Salah besar, jika kemudian ada yang menuduh sebagian mereka Taliban. Mereka lebih pantas disebut Kodiriyah.
Kopi dan gorengan di meja saya sudah tandas.
“Berapa, Dir?” tanya saya.
Kodir menghitung dengan komat-kamit, “Lapan rebu,” teriak Kodir.
Suasana yang penuh kesederhanaan, plural, egaliter, dan murah meriah inilah yang membuatku kembali merenung. Bagaimana nanti, jika ibukota benar-benar pindah ke Kalimantan? Apakah Kodir akan ikut pindah sebagaimana KPK yang dalam undang-undang disebutkan harus berada di ibukota negara.
Lalu siapa yang akan membiayai kepindahan Kodir, yang akan melakukan studi kelayakan lokasi warungnya nanti? Apakah ada investor yang mau membiayai Kodir?
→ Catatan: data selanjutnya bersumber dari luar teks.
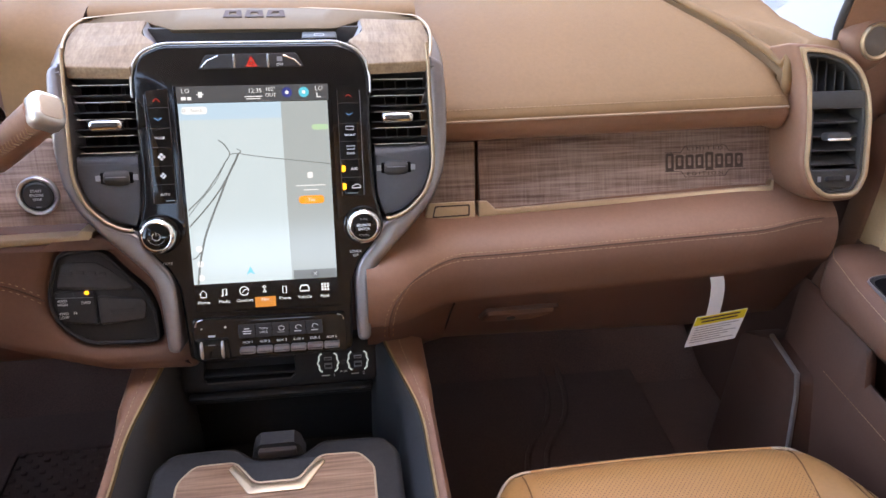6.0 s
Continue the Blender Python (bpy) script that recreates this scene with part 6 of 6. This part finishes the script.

Seperti perusahaan rintisan (start up) milik anak Presiden Joko Widodo, Gibran Rakabuming Raka, mendapatkan suntikan dana senilai USD5 juta atau setara Rp71 miliar. Mimpi kali yeee…
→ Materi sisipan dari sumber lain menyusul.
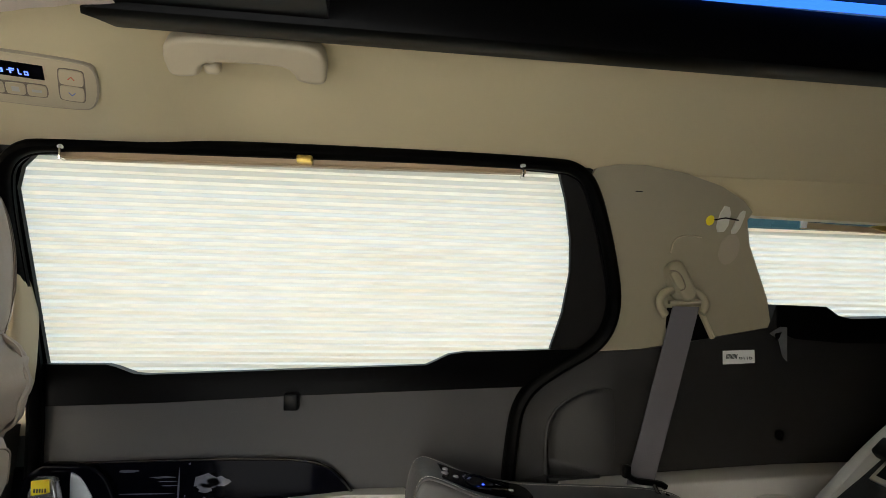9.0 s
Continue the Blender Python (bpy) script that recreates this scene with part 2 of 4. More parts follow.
def glow_material(name, colour, strength):
    m = bpy.data.materials.new(name)
    m.use_nodes = True
    b = m.node_tree.nodes["Principled BSDF"]
    b.inputs["Base Color"].default_value = (*[c * .2 for c in colour], 1)
    b.inputs["Emission Color"].default_value = (*colour, 1)
    b.inputs["Emission Strength"].default_value = strength
    return m


DISPLAY = glow_material("blue_display_digits", (.14, .24, 1.0), .38)
LED_BLUE = glow_material("blue_indicator", (.03, .08, 1.0), .8)
AMBIENT = glow_material("blue_light_strip", (.03, .16, 1.0), .35)


def glass_material():
    m = bpy.data.materials.new("window_glass")
    m.use_nodes = True
    n, l = m.node_tree.nodes, m.node_tree.links
    n.clear()
    out = n.new("ShaderNodeOutputMaterial")
    t = n.new("ShaderNodeBsdfTransparent")
    t.inputs[0].default_value = (.38, .49, .52, 1)
    g = n.new("ShaderNodeBsdfGlossy")
    g.inputs["Roughness"].default_value = .02
    mx = n.new("ShaderNodeMixShader")
    mx.inputs[0].default_value = .05
    l.new(t.outputs[0], mx.inputs[1])
    l.new(g.outputs[0], mx.inputs[2])
    l.new(mx.outputs[0], out.inputs[0])
    return m


GLASS = glass_material()
# nearly opaque glass for the unseen windscreen, to dim the rear seats
SHADE = glass_material()
SHADE.name = "light_blocking_windscreen_glass"
SHADE.node_tree.nodes["Transparent BSDF"].inputs[0].default_value = (.06, .07, .07, 1)

# ---- structure ----
floor = tagged(part("floor", rbox(-2.2, 2.4, -.25, 1.6, -.06, -.004, 0), DUSK), "dark carpeted cabin floor under the ribbed mat", "floor", kind="structure")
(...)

Sebagai Kodiriyah militan, tentu ini penting. Sepenting kita memikirkan diri masing-masing dan nasib kita ke depan. Saya tidak peduli ibukota mau dipindah ke mana pun. Tapi saya benar-benar khawatir, sangat khawatir. Sebab, orang seperti Kodir yang jujur, sederhana, melayani, dan humble ini sudah sangat langka di negeri ini.
Kenapa Kodir tidak ikut saja seleksi Calon Pimpinan KPK kemarin? Segala syarat integritas ada pada diri Kodir. Kan, kalau Kodir terpilih, ibukota jadi pindah, Kodir juga ikut pindah sebagaimana bunyi Undang-undang itu.